Trailing 7-1 heading into the seventh, the Swifts gave a taste of what was to come by rallying for four runs in the inning, thanks in part to two Ira errors. A three-base throwing error put Schulte on third with two outs and the Swifts trailing 7-5.

But Heiman lined out to Jerek Pena at short to end the game and force game three.

Class 2A

Albany’s big bats humble Clarendon

LUBBOCK – A good start to the series for the Clarendon Broncos couldn’t erase the roar the Albany Lions showed at the plate in a Class 2A region semifinal series at Lubbock Christian University.

After taking an early lead over Albany, Clarendon fell victim to an Albany offensive onslaught in Thursday’s first game, as the Lions closed it with 10 straight runs. That stretched into Saturday’s game two, where Albany’s unanswered run streak for the series stretched to 17, dooming the Broncos to the end of their season in a 16-3 six-inning run-rule defeat marking a series sweep.

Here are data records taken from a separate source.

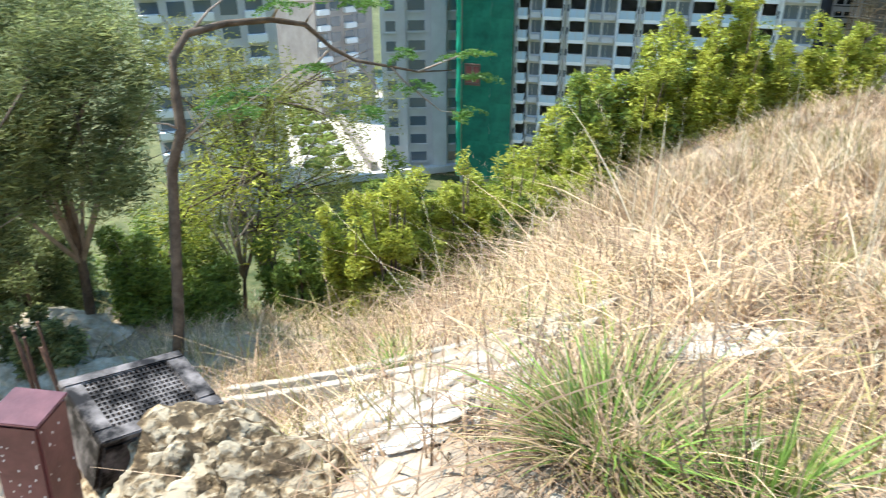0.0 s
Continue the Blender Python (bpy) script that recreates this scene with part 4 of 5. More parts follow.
def channel(label, pts, width, high, gap, levels=None):
    """Two concrete edge strips of a shallow drain that follow the ground."""
    t = thing("drain_channel", label, "drain")
    xs = np.array([p[0] for p in pts])
    fit = np.polyfit(*levels, 2) if levels else np.polyfit(xs, ground_z(xs, np.array([p[1] for p in pts])), 2)
    for s in (-1, 1):
        bm = bmesh.new()
        rings = []
        n = len(pts)
        for i, (x, y) in enumerate(pts):
            a, b = Vector(pts[max(0, i - 1)]), Vector(pts[min(n - 1, i + 1)])
            d = (b - a).normalized()
            nr = Vector((-d.y, d.x))
            c = Vector((x, y)) + nr * s * gap / 2
            z = float(np.polyval(fit, c.x))
            j = 0.004 * math.sin(i * 5.3 + s)
            rings.append([bm.verts.new((c.x + nr.x * o, c.y + nr.y * o, z + h + j)) for o, h in ((-width / 2, -0.16), (-width / 2, high - 0.008), (-width / 2 + 0.008, high), (width / 2 - 0.008, high), (width / 2, high - 0.008), (width / 2, -0.16))])
        for r0, r1 in zip(rings, rings[1:]):
            for k in range(5):
                bm.faces.new((r0[k], r0[k + 1], r1[k + 1], r1[k]))
        bm.faces.new(rings[0])
        bm.faces.new(rings[-1][::-1])
        bmesh.ops.recalc_face_normals(bm, faces=bm.faces)
        part("edge_strip", bm, CONCRETE, t)


def line(a, b, n, bow=0.0):
    return [(a[0] + (b[0] - a[0]) * k / n, a[1] + (b[1] - a[1]) * k / n + bow * math.sin(math.pi * k / n)) for k in range(n + 1)]


channel("pale weathered concrete drain edge crossing the slope", line((-4.5, 2.82), (-1.28, 2.66), 40, 0.06), 0.075, 0.08, 0.2, ((-4.3, -2.85, -1.32), (-2.04, -1.27, -0.28)))
channel("weathered concrete drain edge on the sandy path", line((0.95, 8.35), (2.0, 8.95), 12, 0.05), 0.06, 0.045, 0.2)
channel("weathered concrete drain edge on the sandy path", line((-0.45, 7.4), (0.3, 8.1), 10, 0.03), 0.06, 0.03, 0.2)


def catchpit():
    t = thing("catchpit", "open square concrete catchpit beside the path", "drain pit", pose(1.55, 10.35, gz(1.55, 10.35), 0, 0, 14))
    for a, b, c, d in ((-0.36, 0.36, -0.36, -0.29), (-0.36, 0.36, 0.29, 0.36), (-0.36, -0.29, -0.288, 0.288), (0.29, 0.36, -0.288, 0.288)):
        bm = bmesh.new()
        box(bm, a, b, c, d, -0.3, 0.12, 0, 0.012)
        part("rim_wall", bm, CONCRETE, t)
    # pit floor coloured near-black for the shade in the pit
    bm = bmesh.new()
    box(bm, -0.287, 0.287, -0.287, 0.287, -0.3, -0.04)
    part("floor_slab", bm, HOLE_SHADE, t)


catchpit()


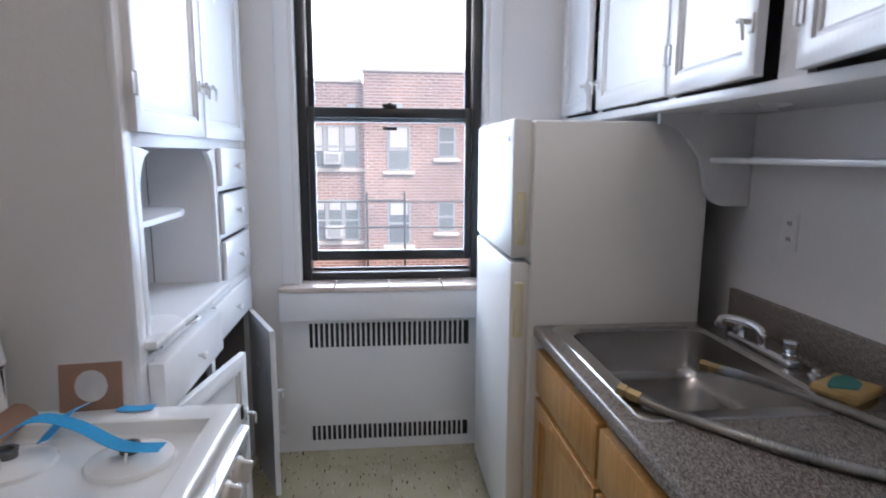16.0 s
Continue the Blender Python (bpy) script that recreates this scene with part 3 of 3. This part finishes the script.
for y in (SY0 + 0.03, SY1 - 0.045):
    bm = bmesh.new()
    for a in range(3):
        box(bm, SX + 0.012 + a * 0.004, y - 0.02 + a * 0.004, 0.628 + a * 0.002, HXX + 0.022, y + 0.03 - a * 0.003, 0.655 + a * 0.008, bevel=0.006, m=None)
    part("cardboard_corner", bm, CARD, handle, "folded brown cardboard corner guard")
part("door_film", boxes((SX + 0.0065, SY1 - 0.34, 0.30, SX + 0.0085, SY1 - 0.03, 0.60)), PAPER, ov, "pale protective sheet on the door")
bm = bmesh.new()
box(bm, SX + 0.0095, SY1 - 0.56, 0.33, SX + 0.011, SY1 - 0.35, 0.60)
sheet = part("label_sheet", bm, PAPER, ov, "printed paper label stuck on the oven door")
bm = bmesh.new()
for k in range(7):
    box(bm, SX + 0.0112, SY1 - 0.55, 0.35 + k * 0.035, SX + 0.012, SY1 - 0.37 - (0.03 if k % 3 else 0), 0.36 + k * 0.035)
part("print", bm, GREYTEXT, sheet)
part("print_bar", boxes((SX + 0.0112, SY1 - 0.55, 0.578, SX + 0.012, SY1 - 0.36, 0.583), (SX + 0.0112, SY1 - 0.55, 0.59, SX + 0.012, SY1 - 0.36, 0.594)), ORANGE, sheet)
dr = part("broiler_drawer", boxes((SX - 0.05, SY0 + 0.006, 0.045, SX + 0.004, SY1 - 0.006, 0.19), bevel=0.008), ENAMEL, stove)
part("drawer_pull", boxes((SX + 0.0, SY0 + 0.02, 0.165, SX + 0.05, SY1 - 0.02, 0.19), bevel=0.008), ENAMEL, dr)
for gy in (SY0, SY1 - 0.05):
    part("drawer_guard", boxes((SX + 0.006, gy, 0.158, SX + 0.056, gy + 0.055, 0.197), bevel=0.004), CARD, dr, "brown cardboard guard")


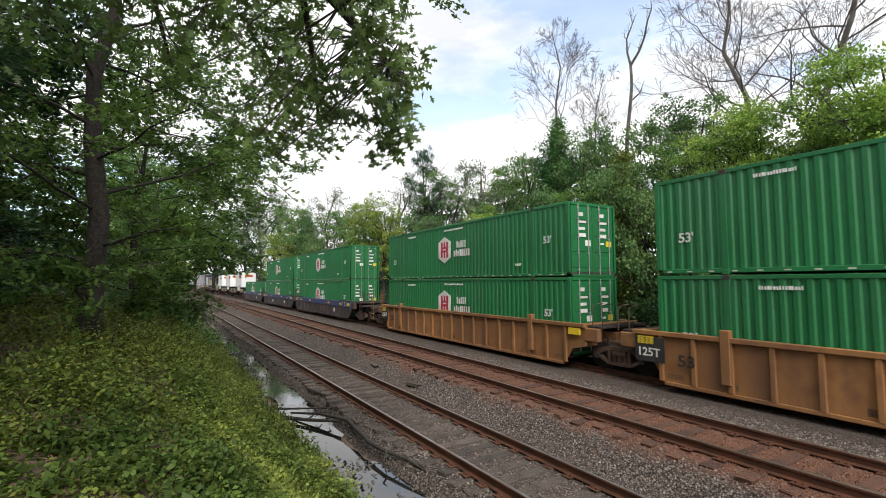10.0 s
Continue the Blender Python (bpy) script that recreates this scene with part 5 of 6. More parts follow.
# ---- locomotives ----
def locomotive(f, number, label, old=False):
    """A six-axle freight locomotive; f = 1 heads to +x, f = -1 to -x. Middle of the frame, rail level."""
    c = thing("locomotive", Matrix(), label, "locomotive", "locomotives of the train")

    qf, qr = (0.0, 0.6) if old else (0.55, 0.6)

    def FX(x):
        """The two models differ in length ahead of and behind the middle."""
        if x > 2:
            x += qf * min(1.0, (x - 2) / 3)
        elif x < -5:
            x -= qr * min(1.0, (-5 - x) / 3)
        return f * x

    def B(x0, x1, *r, bevel=0.02):
        a, b = sorted((FX(x0), FX(x1)))
        return box_bm(a, b, *r, bevel=bevel)

    def addB(bm, x0, x1, *r, bevel=0.0):
        a, b = sorted((FX(x0), FX(x1)))
        return add_box(bm, a, b, *r, bevel=bevel)

    def O(pts):
        return [(FX(x), z) for x, z in pts]

    def S(s, a, b):
        return sorted((s * a, s * b))

    lower = "black_dusty" if old else "black_paint"
    rail_tone = "tan_rail" if old else "yellow_paint"
    # dark block added below the frame to stand in for the shade there
    part("underframe", B(-9.6, 9.4, -0.66, 0.66, 0.3, 1.42), "gear_dark", c)
    part("frame", B(-10.2, 10.2, -1.5, 1.5, 1.42, 1.68), "black_dusty", c)
    # wide nose and cab
    part("nose", add_prism(bmesh.new(), O([(8.1, 1.68), (9.35, 1.68), (9.35, 3.7), (8.1, 4.02)]), -1.42, 1.42), "black_paint", c)
    part("nose_top", add_prism(bmesh.new(), O([(8.1, 4.02), (9.37, 3.7), (9.37, 3.73), (8.1, 4.06)]), -1.43, 1.43), "roof_grey" if old else "black_paint", c)
    cab = part("cab", add_prism(bmesh.new(), O([(5.75, 1.68), (8.1, 1.68), (8.1, 4.02), (7.85, 4.62), (5.75, 4.62)]), -1.5, 1.5), "black_paint", c)
    part("cab_lower_dirt", B(5.78, 8.1, -1.506, -1.44, 1.69, 2.3, bevel=0), lower, c) if old else None
    bm = add_prism(bmesh.new(), O([(5.65, 4.62), (8.0, 4.62), (7.8, 4.78), (5.65, 4.8)]), -1.53, 1.53)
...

Clarendon finished the season 21-7.

The Broncos opened the series strong, taking a 4-1 lead in the first game. But Albany (21-4) scored the final 10 runs to win 11-4.

That continued two days later, as the Lions jumped out to a 7-0 lead in the third inning, pretty much sealing Clarendon’s fate.

“I just think momentum’s big in any sport and any game,” Clarendon coach Yancy Molloy said. “Especially when you’re dealing with high school kids, who live off the hype. They know when things are rolling they can go, and it’s hard to fight back from adversity. We’ve been in those spots, and today wasn’t our day.”

The Broncos never seriously threatened after that, getting on the board with an RBI single by Easton Fausto in the bottom of the third to cut it to 7-1. But they got no closer.

Albany got to Clarendon starter Harrison Howard for 11 runs in four innings, and the Broncos avoided a run-rule loss in five on Tyler Harper’s RBI single in the fourth to cut it to 11-2.

But Albany scored five runs in the top of the sixth to invoke the run rule. Zane Waggoner blasted a grand slam to deep left-center off Clarendon reliever Aiden Caudle to invoke the run rule and make the outcome a formality.